I was formally observed this week for the first time by administration. The principal decided not to tell me he would be visiting my class for an entire block and surprised me in the middle of my direct instruction and note taking portion of my lesson. We had just begun the unit on Exponential and Log Functions and were learning about the one to one property, reviewing a few exponent properties, and then working in groups on Kate Nowak‘s awesome awesome add em up activity. (On a side note, I will be using this activity again and again for many other concepts. It works GREAT! I had students write their name in the box of the problem they chose to do – then only their handwriting was allowed in that box. This way if they were the one that got it wrong the students in the group couldn’t just fix it for them. Plus, the rest of my department loved the idea and they also have instituted it in their classroom, thanks for sharing!)
My principal had a lot of great feedback to share with me – all of the students were engaged, my DI examples were scaffolded nicely, my transitions were excellent, students stayed on task (i.e. my pyscho evil Ms. P management style is starting to pay off). The students worked well together and the activity was clever and creative (Thanks Kate!).
The one piece of feedback that I found most valuable was the feedback on what I need to work on – assessment. Mainly during my lecture and direct instruction time. He indicated the questions that I am asking during this time are not meaningful and don’t lead to valuable feedback from the students. I am not getting a true indicator at any given moment whether the students are following or not. He said there are lots of ways to determine if students are understanding the examples and if I need to do more, to do less or to move on. He made me a copy of Madeline Hunter’s chapter on signaling for understanding and the four useless questions teachers ask – “Do you understand this – Any questions?” (whoops).
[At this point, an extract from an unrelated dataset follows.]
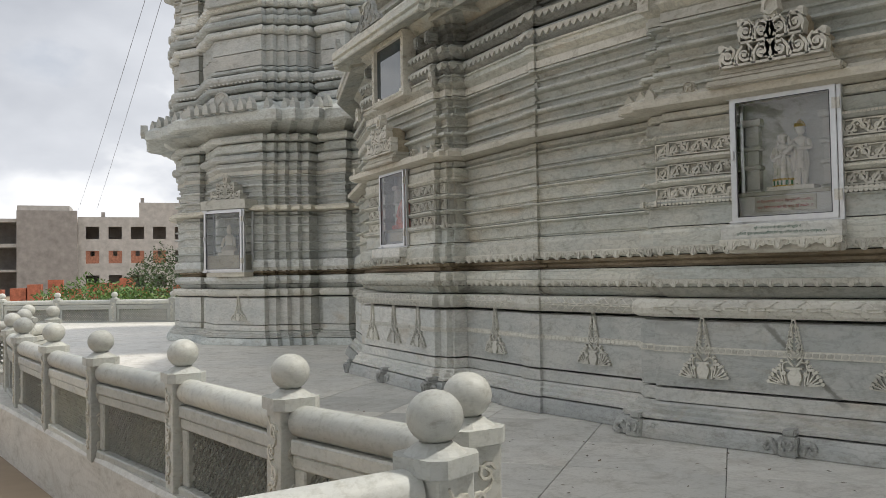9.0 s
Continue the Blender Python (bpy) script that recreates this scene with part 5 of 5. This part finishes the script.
for zz, ln_, xx, yy in ((9.75, 1.3, 4.1, -2.5), (6.9, 1.4, 1.5, -3.4)):
    pb = lathe([(0.10, 0), (0.10, ln_), (0.085, ln_), (0.085, ln_ - 0.2)], 14)
    o = part("rain_spout", pb, M_PIPE, None, at=TOWER @ Matrix.Translation((xx, yy, zz)) @ Matrix.Rotation(radians(90), 4, "Y"))
    tagged(o, "grey pipe rain spout sticking out from the tower roof", "pipe")


# ---- railing ----
RAIL_A = [(-2.455, 3.445), (-3.78, 3.55), (-5.3, 3.82), (-6.9, 4.02), (-8.5, 4.32), (-10.1, 4.66), (-11.7, 5.15), (-13.1, 5.85), (-14.1, 6.7)]
RAIL_B = [(-2.215, 2.975), (-2.6, 1.4), (-2.9, -0.2), (-2.9, -1.8), (-2.4, -3.4), (-2.0, -5.0)]
RAIL_C = [(-21.4, 17.6), (-23.1, 16.4), (-24.9, 15.2), (-26.7, 14.1), (-28.5, 13.0), (-30.3, 11.9), (-32.1, 10.8)]
RAIL_D = [(-14.45, 6.45), (-15.1, 5.2), (-15.8, 3.9)]
RAIL_E = [(12.1, 14.75), (12.3, 13.25), (12.6, 11.75), (13.0, 10.25), (13.5, 8.8), (14.1, 7.4)]


def post_bms():
    bm = box(-0.10, -0.10, 0.0, 0.10, 0.10, 0.78, 0.012)
    cap = bmesh.new()
    add_box(cap, -0.13, -0.13, 0.78, 0.13, 0.13, 0.845)
    bmesh.ops.bevel(cap, geom=[e for e in cap.edges if abs(e.verts[0].co.z - e.verts[1].co.z) > 0.01], offset=0.045, segments=1, affect="EDGES")
    lathe([(0.115, 0.845), (0.09, 0.865), (0.06, 0.885)], 16, None, cap)
    ball = bmesh.new()
    bmesh.ops.create_uvsphere(ball, u_segments=28, v_segments=18, radius=0.104, matrix=Matrix.Translation((0, 0, 0.972)) @ Matrix.Diagonal((1, 1, 0.93, 1)))
    car = bmesh.new()
    for i in range(6):
        q = 1 if i % 2 else -1
        ribbon(car, spiral(q * 0.018, 0.14 + i * 0.105, 0.045, 1.2, i * 1.3, q, 10), 0.018, 0.012, Matrix.Translation((0, -0.10, 0)))
        ribbon(car, [(q * 0.05, 0.10 + i * 0.105), (q * 0.03, 0.15 + i * 0.105), (-q * 0.03, 0.18 + i * 0.105), (-q * 0.05, 0.215 + i * 0.105)], 0.014, 0.010, Matrix.Translation((0, -0.10, 0)))
    return mesh_from(bm, "post_shaft", M_RAIL), mesh_from(cap, "post_cap", M_RAIL), mesh_from(ball, "ball", M_RAIL, True), mesh_from(car, "post_carving", M_RELIEF)


POST = post_bms()


def jali(width, h, cell=0.085):
    """A pierced stone screen: two sets of slanting bars in a frame."""
    bm = bmesh.new()
    m = Matrix.Identity(4)
    n = int(width / cell) + int(h / cell) + 2
    for sgn in (1, -1):
        for i in range(-int(h / cell) - 1, n):
            pts = []
            xa = i * cell if sgn > 0 else i * cell + h
            xb = xa + sgn * h
            za, zb = 0.0, h
            if min(xa, xb) > width or max(xa, xb) < 0:
                continue
            if sgn > 0:
                if xa < 0:
                    za, xa = -xa, 0.0
                if xb > width:
                    zb, xb = h - (xb - width), width
            else:
                if xa > width:
                    za, xa = xa - width, width
                if xb < 0:
                    zb, xb = h + xb, 0.0
            if zb - za < 0.02:
                continue
            d = Vector((xb - xa, zb - za)).normalized()
            q = Vector((-d.y, d.x)) * 0.014
            o = 0.0 if sgn > 0 else 0.004
            prism(bm, [(xa - q.x, za - q.y), (xa + q.x, za + q.y), (xb + q.x, zb + q.y), (xb - q.x, zb - q.y)], 0.03, Matrix.Translation((0, o, 0)))
    return bm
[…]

And I think he’s totally right. I don’t know how to gauge the temperature of my classroom at any given time as a group. I need a meaningful way (or multiple ways) to determine if I can pick up the pace or need to slow down. How do I know if they’re ready to go off and do individual or group work? How do I know if they learned this last year? What meaningful questions should I be asking to help them tell me what I really want to know? How can I get more feedback from the class rather than just the same three students who want to tell me they’re lost or they’re following along?
He told me about “thumb signalling” and I tried it and it sort of worked – but how do I determine how many side ways thumbs are enough to do another example? Is that just something as a teacher I have to decide for myself? How do I help those two students who always have a sideways thumb and yet we continue to move on – how do I make them feel like their feedback is valuable even though it might look like I’m ignoring it!?
So basically – what are the questions, signals, or other ways you get feedback from your students during direct instruction that allow you to determine the level of understanding as a big group? How do you use this feedback to alter your instruction?